Consequências positivas – Mas certamente depois desta grave epidemia que tem afetado dramaticamente as pessoas, o amanhã irá ter muitas consequências positivas. O teletrabalho poderá vir a ser implementado de forma mais generalizada, o que conduzirá a menos deslocações diárias para o local de trabalho, menos poluição e mais tempo para a família e atividades lúdicas, sem prejuízo da produtividade. As empresas terão o benefício de necessitar de menos espaço e ter menos despesa.
Passaremos a saber distinguir entre o acessório e o essencial, e se o poder político compreender o estado a que chegámos, poderá estar disponível para uma reforma da Administração Pública, valorizando o que deve estar na primeira linha em caso de emergência, pois é provável que este tipo de situações se venha a repetir, como já sucedeu neste século a propósito da gripe A. Ao nível financeiro, os países do Sul da Europa, que tanto sofreram com a crise dos mercados financeiros e com a dívida pública, levando muitos países a situações extremas de contenção da despesa, terão que ter uma outra abertura para que a economia possa recuperar com manutenção dos postos de trabalho.
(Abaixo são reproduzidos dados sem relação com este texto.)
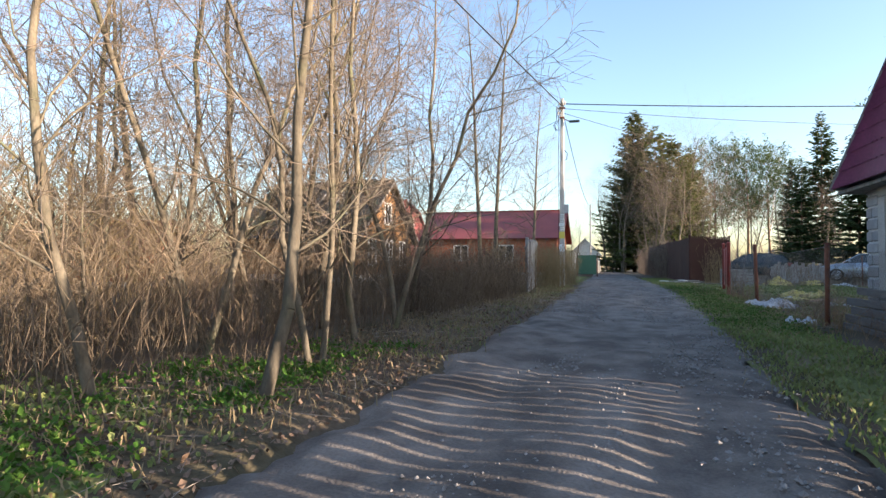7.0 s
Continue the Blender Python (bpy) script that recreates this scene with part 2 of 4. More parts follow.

Por outro lado a vulnerabilidade de todas as pessoas e a solidariedade e empenho de alguns, para bem de todos, irá dar mais importância às relações, aos afetos e ao respeito que todos merecem, talvez com a esperança de se reduzir o ambiente de conflito permanente que se foi desenvolvendo na sociedade.
É uma grande oportunidade para se repensar o nosso modelo de desenvolvimento, de organização e de vida, pois a História ensinou-nos que periodicamente há disrupções que alteram o que parecia seguro, e esta pode ser uma oportunidade para um futuro melhor.